In the 50’s though, the entertainment biz really started recognizing the lucrative potential of the teenaged market. -Think “Why Must I Be A Teenager in Love”… that sort of music became big.
The trouble with teen-pop is, it only lasts as long as teenagers last. That’s why each phase of teen-pop is so shortlived; there’s only a small window of time, before most of the fans “grow out of it”.
In the 80’s, a weird fellow named Lou Pearlman managed a group named “the New Kids on the Block”, and that started another little teen-pop craze. Then “Grunge” hit America and killed teen-pop for a while. Then Grunge killed itself, and the Spice Girls crossed the Atlantic and took the USA by storm with a disturbing but profitable idea: They combined all the tricks that attract child consumers, with an almost subliminal sex-appeal, which kept the hormonal audiences from feeling that this music was strictly condescending kid’s stuff.
That fellow Lou Pearlman showed up again with his boy bands, and enlisted the help of a Swedish musical genius named Max Martin, who had also produced and written Britney Spears’ breakthrough record.
As the fans of this Mickey-Mouse-Club generation went through puberty, the “almost sublimnal sexuality” I alluded to became less and less subliminal, and then not at all subliminal, and then downright pornographic, over the course of the last few years of the 1990’s.
In the 21st century, the Max Martin / Lou Pearlman teenpop ship began to sink. All the artists had to choose between two lifeboats: the punk-pop lifeboat, and the “urban” R&B/dance/hiphop lifeboat. The Boy Bands drowned, except for one kid named Timberlake, who jumped into the R&B boat at the last minute.

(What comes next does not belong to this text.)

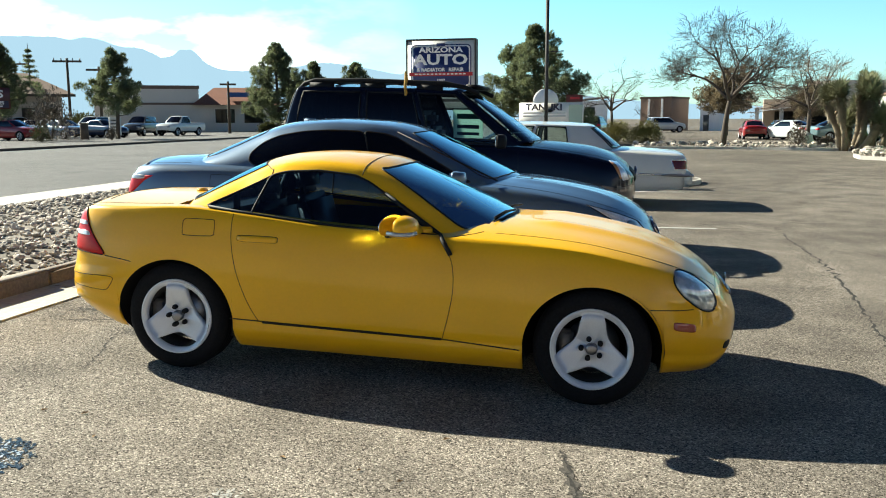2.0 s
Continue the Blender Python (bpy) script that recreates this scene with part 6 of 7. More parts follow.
HIP = 1.0
bm = slope(bmesh.new(), -12.0, 20.6, 17.22, 3.88, PX - 0.004, 4.80)
for v in bm.verts:
    if v.co.y > 20 and v.co.z > 4.3:
        v.co.y -= HIP
aw = part("awning", bm, ROOFBLUE, shop, "blue standing-seam metal awning", False)
sx, sz = PX - 0.004 - 17.22, 0.92
ang = math.degrees(math.atan2(sz, sx))
rib = None
for i in range(158):
    y = 20.55 - i * 0.205
    if rib is None:
        o = part("seam_rib", boxes((0, math.hypot(sx, sz), -0.012, 0.012, 0.0, 0.045)), ROOFBLUE, aw, "", False)
        rib = o.data
    else:
        o = new("seam_rib", rib)
        o.parent = aw
    o.matrix_local = pose(17.22, y, 3.88, 0, -ang, 0) @ Matrix.Diagonal((min(1, (20.6 - y) / HIP), 1, 1, 1))
bm = bmesh.new()
v = [bm.verts.new(p) for p in ((17.22, 20.6, 3.87), (PX - 0.004, 20.6, 3.87), (PX - 0.004, 20.6 - HIP, 4.79))]
bm.faces.new(v)
part("awning_end", bm, ROOFBLUE, shop, "", False)
part("hip_edge", tube(bmesh.new(), [(17.20, 20.62, 3.88), (PX - 0.02, 20.62 - HIP, 4.83)], 0.045, 6), SEAM, shop)
# recessed fronts
part("recess_wall", boxes((BX + 0.1, BX + 0.3, 18.3, 21.25, 0, 0.45), (BX + 0.1, BX + 0.3, 20.55, 21.25, 0.45, 3.2), (BX + 0.1, BX + 0.3, 16.0, 17.9, 0, 3.2)), WALLWHITE, shop, "", False)


def shopfront(y0, y1, z0, z1, x, mullions, rail=None, glass=DARKSHOP):
    w = new("window")
    w.parent = shop
    part("pane", boxes((x + 0.03, x + 0.045, y0, y1, z0, z1)), glass, w, "dark reflecting shop glass", False)
    rows = [(x, x + 0.08, y0, y1, z0 - 0.03, z0 + 0.03), (x, x + 0.08, y0, y1, z1 - 0.03, z1 + 0.03)]
    for y in [y0, y1] + mullions:
        rows.append((x, x + 0.08, y - 0.03, y + 0.03, z0, z1))
    if rail:
        rows.append((x - 0.02, x + 0.06, y0, y1, rail - 0.03, rail + 0.03))
    part("window_frame", boxes(*rows), FRAMEDARK, w, "", False)
    return w


shopfront(17.95, 20.5, 0.55, 3.0, BX + 0.15, [19.2], 0.85)
shopfront(14.2, 15.95, 0.30, 3.1, BX + 0.6, [15.1], 0.85)
shopfront(11.85, 14.92, 0.20, 3.18, 18.8, [12.55, 14.0], None, DOORSHOP)
shopfront(9.8, 11.75, 0.50, 3.18, 18.8, [], 0.89, DOORSHOP)
shopfront(4.3, 9.72, 0.58, 3.18, 18.8, [6.0], 0.89)
shopfront(-1.3, 3.55, 0.62, 3.25, 18.8, [0.2, 1.8], 1.02)
# near-black room surfaces put the unlit shop's shade into the colour
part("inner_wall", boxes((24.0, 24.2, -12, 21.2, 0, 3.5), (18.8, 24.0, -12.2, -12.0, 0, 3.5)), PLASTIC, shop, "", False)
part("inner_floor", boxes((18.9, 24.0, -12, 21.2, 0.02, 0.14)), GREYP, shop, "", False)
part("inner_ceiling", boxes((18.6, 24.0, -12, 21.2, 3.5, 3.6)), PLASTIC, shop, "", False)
for y in (12.45, 14.08):
    part("door_pull", tube(bmesh.new(), [(18.74, y, 0.9), (18.74, y, 1.5)], 0.02, 6), CHROME, shop)
part("notice", boxes((18.76, 18.79, 14.12, 14.78, 1.33, 1.76)), SIGNWHITE, shop, "white notice with dark bars", False)
# white cards on the glass paint in the glints and lamps showing there
for y, z, w_, h_ in ((14.36, 2.94, 0.32, 0.2), (12.87, 2.94, 0.58, 0.07), (13.18, 1.83, 0.17, 0.22), (12.93, 1.76, 0.10, 0.06), (12.45, 2.11, 0.12, 0.05), (12.84, 1.60, 0.20, 0.06)):
    part("notice", boxes((18.772, 18.79, y, y + w_, z, z + h_)), SIGNWHITE, shop, "small white card painting a bright spot on the glass", False)
part("notice_bar", boxes((18.752, 18.76, 14.17, 14.73, 1.63, 1.72)), INK, shop, "", False)
for x, y, h in ((18.66, 11.82, 1.62), (18.60, 13.78, 1.20)):
    part("rail_post", boxes((x - 0.03, x + 0.03, y - 0.035, y + 0.035, 0.06, h), bevel=0.006), CONCRETE, shop)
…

Lou Pearlman was convicted of fraud and money laundering, and Max Martin went back to Sweden, where teenpop never seems to go out of style.
During that late 90’s wave of teen-pop, there were two albums that to me, appear to have been created for the sake of Art, not the sake of business. Both of these albums are of teenaged sibling singing groups, and both were produced and co-written by two men I can never praise enough: Steve Lironi and Mark Hudson (Hudson is also responsible for Aerosmith’s drug-free comeback, but he’s most famous for having dyed his moustache blue).

One of these albums was Hanson’s “Middle of Nowhere” and the other was the Beu Sister’s “Decisions”.
“If there are mistakes, as long as they’re not glaringly obvious, I leave them as part of the performance. I hate things that are too perfect. Things became way too perfect in the mid-to-late-’80s and that took the soul out of a lot of stuff. In fact, I love the imperfections on a lot of my favourite records because they give character. I mean, listen to a singer like Billie Holliday. There’s no way that she ever sang a note in tune, she was always under the pitch, but that was the soul of it as well.”
Another thing I was pleased to learn Lironi and Hudson had in common, was a collaboration with one of my heroes, the Beach Boys’ troubled genius Brian Wilson, on his daughters’ album. The sibling harmonies of both the Beu Sisters and Hanson definitely bring the Beach Boys to mind.
This week’s song I wish I’d written is a gem from the Beu Sister’s album “Decisions”, called “Catch Me If You Can”. Go get it on itunes, or from their myspace.
One summer day in 2002, when I lived in Boston, I was strolling around the Commons when I noticed a free concert being given. The Beu Sisters were on stage belting this heavenly funky tune out. I was so blown away that I waited in a long line of little girls to get their autograph after the show.
Was I embarrassed? Sure.
But God Damn it, I know what I like.